To be woken like this is far from fun,
Does he care? No, he just sits stretched out in the sun.
He meows again with his plaintive cry,
Chester the Pester, oh why oh why?”
Not destined for immortality, but cute enough, especially since it took all of two minutes to write. And then today, watching a woodpecker in the park, out came this:
“I hear the sharp rhythm as I sit in the park,
The red-headed woodpecker attacking the bark.
Not for the beat of the music does he
Rat a tat tat up and down the tall tree.
It’s food that he seeks, it’s food that he needs.
The ants and the beetles upon which he feeds.
For him, a necessity, for me, it’s mere fun.
Here pleasure and need are now woven as one.”
Not too bad. And again, about a five-minute exercise.
A century ago, the poet Yeats and others became fascinated by “automatic writing,” a process by which it appeared that a person was merely taking dictation from a spirit without or a deep subconscious layer within. A half a century ago, Jack Kerouac championed a style of spontaneous writing and claimed to have written “On the Road” in three weeks. Both interesting testaments to quieting the editing mind and letting the words flow. But keep in mind that it was Yeat’s wife, Georgie Hyde-Leeds, who was one of the proponents of automatic writing. No one knows of her work, but Yeats’ meticulously-crafted poetry did indeed endure. And though Kerouac achieved more lasting fame, it appears that there was more revision done on “On the Road” than he let on and critical acclaim for the work was, and remains, controversial. (When Truman Capote was asked about Kerouac’s writing, he replied, “That’s not writing—that’s typing.”)

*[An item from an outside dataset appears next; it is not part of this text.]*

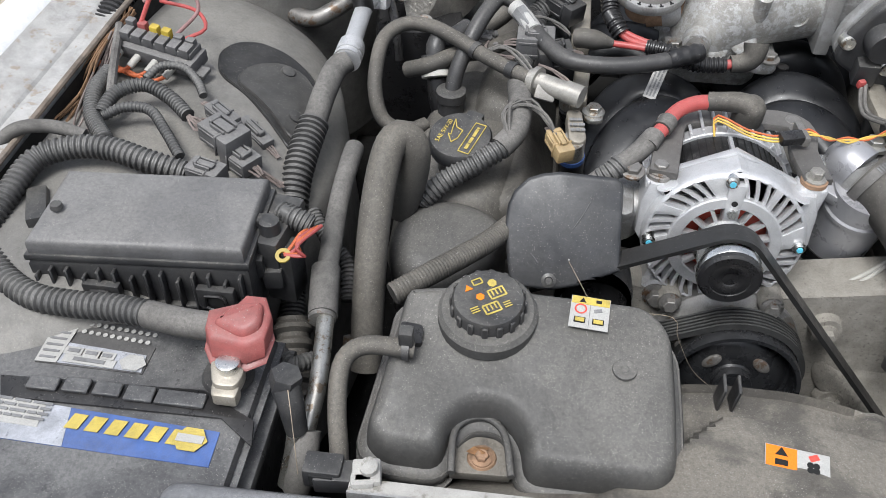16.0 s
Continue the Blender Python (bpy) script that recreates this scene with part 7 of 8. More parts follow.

The poet Mary Oliver, whose poems carry the natural quality of conversational speech, once said, “It takes about 70 hours to drag a poem into the light.” This kind of attention to detail, the craft of the art, is really what the whole deal is about. I mentioned this a few postings ago with the Nicholas Brothers and mention it again having recently recited Gerard Manley Hopkin’s poem “God’s Grandeur.” I’ve long know that his poetry is dense, each word chosen with the care of someone shopping for a new car, but this time, the genius of his ear for language took my breath away. For example, speak the line,
“Oh, morning at the brown-brink eastward, springs” and note the r’s, some with a consonant following— “morning, eastward”—some following a consonant—“brown, brink, springs.” And then the last line: “World broods with warm breast and with ah! bright wings.” Same pattern—“world, warm/ broods, breast, bright.”
Such attention to the music of language, knowing full well that most will hit the reader/listener below the conscious belt and that most will not choose to take the time to analyze how he did it and marvel at the commitment to getting it right and his genius. But today I saw it as well as heard it and it inspires me to not rest content with spontaneous utterance, but craft, shape, edit. Except for this Blog, which is almost always first-draft!
PS If I give you poetry homework so soon after the jazz history homework, you will leave this site never to return. So it’s entirely optional. But God’s Grandeur's theme is similar to Keats’ “A Thing of Beauty,” concluding that “nature is never spent, there lies the dearest freshness deep down things.” Having spent a day with my cat, woodpeckers, trees and sunlight, I agree.